Associated gas that is captured is transported to large gas-processing facilities where the mixture of C1–C6 hydrocarbons—methane (60%), ethane, propane, butane, pentane, and hexane—is separated into marketable products such as pipeline gas, liquid petroleum gas, and petrochemical feedstocks. The EERC study mentioned earlier looked at ways to use more associated gas upstream of these gas-processing facilities, reducing the burden of gas capture and processing, especially for locations geographically isolated from infrastructure. The objective was to define technical and economic conditions that would allow greater gas use at the wellhead or intermediate gathering locations upstream of the gas-processing plant. Technologies evaluated included 1) natural gas liquid (NGL) recovery, 2) compressed natural gas (CNG) for vehicle fuel, 3) electrical power generation, and 4) chemical production.

Bakken associated gas is typically low in sulfur and high in NGLs, creating both challenges to utilization and economic opportunity since NGLs, the larger hydrocarbon molecules, are currently more valuable than methane. The study concluded that deploying small-scale NGL recovery systems as an interim practice while gathering lines are built allows the highest value and most easily transported hydrocarbons to be marketed. The leaner gas generated from these systems can be more easily utilized for power or transportation fuel or transported as a compressed gas, but technology mobility is critical to enable relocation to new wells as gas-gathering infrastructure is constructed.

Bakken associated gas is too rich with NGLs and too variable in composition to be used “as is” in NG vehicles. It must be purified to a strict specification and compressed before being dispensed to a vehicle. Vehicle fleets utilizing the CNG fuel would need to be adaptable and flexible to take advantage of this stranded and transient gas resource. In spite of these drawbacks, U.S. Energy Information Administration data indicate that CNG prices have been consistently lower over the past decade when compared to gasoline and diesel fuels, and the price gap is expected to continue through 2015 with the increased availability of low-cost gas.

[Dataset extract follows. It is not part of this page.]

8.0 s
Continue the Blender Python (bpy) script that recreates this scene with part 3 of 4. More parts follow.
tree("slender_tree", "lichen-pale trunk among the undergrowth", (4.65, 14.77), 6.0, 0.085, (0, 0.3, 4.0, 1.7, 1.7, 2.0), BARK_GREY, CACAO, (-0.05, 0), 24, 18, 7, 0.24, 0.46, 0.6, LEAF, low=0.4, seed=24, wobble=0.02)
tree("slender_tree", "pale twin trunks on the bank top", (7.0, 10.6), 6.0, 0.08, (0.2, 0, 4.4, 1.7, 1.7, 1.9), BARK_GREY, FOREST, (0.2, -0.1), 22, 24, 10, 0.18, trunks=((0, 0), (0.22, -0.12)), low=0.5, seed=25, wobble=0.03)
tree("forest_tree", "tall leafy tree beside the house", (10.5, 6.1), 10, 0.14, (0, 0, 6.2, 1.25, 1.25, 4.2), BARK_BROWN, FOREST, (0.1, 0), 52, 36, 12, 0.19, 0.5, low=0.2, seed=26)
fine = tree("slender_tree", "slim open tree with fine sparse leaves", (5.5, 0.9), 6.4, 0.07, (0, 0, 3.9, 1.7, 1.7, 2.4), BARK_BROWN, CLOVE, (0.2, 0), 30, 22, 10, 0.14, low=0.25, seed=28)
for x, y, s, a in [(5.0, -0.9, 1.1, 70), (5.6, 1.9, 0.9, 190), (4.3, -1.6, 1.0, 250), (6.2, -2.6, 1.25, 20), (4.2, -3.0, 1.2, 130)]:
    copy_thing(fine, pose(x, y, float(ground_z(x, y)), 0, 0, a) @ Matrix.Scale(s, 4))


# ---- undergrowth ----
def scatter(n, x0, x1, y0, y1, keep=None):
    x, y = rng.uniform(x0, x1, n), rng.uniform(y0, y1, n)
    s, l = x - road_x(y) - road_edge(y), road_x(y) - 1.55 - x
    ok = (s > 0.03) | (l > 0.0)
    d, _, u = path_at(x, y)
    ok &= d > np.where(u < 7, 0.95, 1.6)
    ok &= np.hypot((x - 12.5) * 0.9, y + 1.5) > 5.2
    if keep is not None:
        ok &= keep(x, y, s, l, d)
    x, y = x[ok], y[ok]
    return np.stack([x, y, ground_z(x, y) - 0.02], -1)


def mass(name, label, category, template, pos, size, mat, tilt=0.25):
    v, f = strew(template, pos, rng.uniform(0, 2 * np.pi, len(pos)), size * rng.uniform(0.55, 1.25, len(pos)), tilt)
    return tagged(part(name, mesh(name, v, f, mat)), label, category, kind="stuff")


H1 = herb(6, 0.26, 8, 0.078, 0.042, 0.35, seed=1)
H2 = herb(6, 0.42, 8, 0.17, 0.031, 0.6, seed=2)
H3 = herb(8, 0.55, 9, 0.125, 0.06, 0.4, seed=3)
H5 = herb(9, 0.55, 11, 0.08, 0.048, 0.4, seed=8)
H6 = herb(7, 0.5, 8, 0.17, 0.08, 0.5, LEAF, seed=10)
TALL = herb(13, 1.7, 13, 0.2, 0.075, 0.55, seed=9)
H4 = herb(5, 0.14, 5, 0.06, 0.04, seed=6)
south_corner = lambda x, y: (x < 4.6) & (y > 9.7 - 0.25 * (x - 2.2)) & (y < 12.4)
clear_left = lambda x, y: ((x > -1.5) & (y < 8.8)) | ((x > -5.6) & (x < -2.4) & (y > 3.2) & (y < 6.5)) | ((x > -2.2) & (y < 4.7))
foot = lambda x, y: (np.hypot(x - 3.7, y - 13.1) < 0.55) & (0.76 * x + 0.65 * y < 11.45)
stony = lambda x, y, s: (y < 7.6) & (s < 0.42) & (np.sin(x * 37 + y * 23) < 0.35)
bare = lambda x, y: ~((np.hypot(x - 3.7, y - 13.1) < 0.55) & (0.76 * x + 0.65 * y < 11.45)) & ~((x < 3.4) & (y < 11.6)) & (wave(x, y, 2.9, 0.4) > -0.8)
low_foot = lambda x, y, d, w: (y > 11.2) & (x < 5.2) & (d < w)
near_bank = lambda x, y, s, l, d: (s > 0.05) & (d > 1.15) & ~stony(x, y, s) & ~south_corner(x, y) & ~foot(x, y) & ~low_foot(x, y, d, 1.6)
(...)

The demand for power in the Williston Basin has grown rapidly. The electric load in oil-producing areas of western North Dakota and eastern Montana is expected to triple. Based on an initial review of the characteristics of distributed power generation, three technologies were evaluated: reciprocating engine, gas turbine, and microturbine. A wide variety of power generation technologies exists that can, without much difficulty, utilize rich gas of varying quality to produce electricity and are scaled to wellhead flow rates.

The petrochemical industry is dominated by large processing plants where economy of scale and access to large gas fields, generally on the Gulf Coast, maximize profitability. Pipeline and rail export of North Dakota gas and NGLs to existing petrochemical infrastructure is likely to continue to be the predominant market for these resources. Still, for products like fertilizer, where regional demand is strong, smaller-scale production that can convert low-cost gas to higher-value chemicals or fuels may be economical. Furthermore, small-scale NGL recovery, although less efficient than at large centralized facilities, may be an enabling technology, allowing value to be extracted from associated gas while improving economic utilization of leaner gas for fuel. Chemicals production would be the most challenging to deploy at small scale in the Williston Basin, but some chemicals (specifically nitrogen-based fertilizers) may hold some promise.

“Although none of the approaches studied was highly compelling from a purely economic perspective, power production with NGL recovery provides a technically feasible option, as commercially available power-generating engines and turbines match the scale and temporal nature of the associated gas resource,” said EERC Associate Director for Research John Harju.

The EERC conducted the study in partnership with the North Dakota Industrial Commission (NDIC) Oil and Gas Research Council and the U.S. DOE National Energy Technology Laboratory.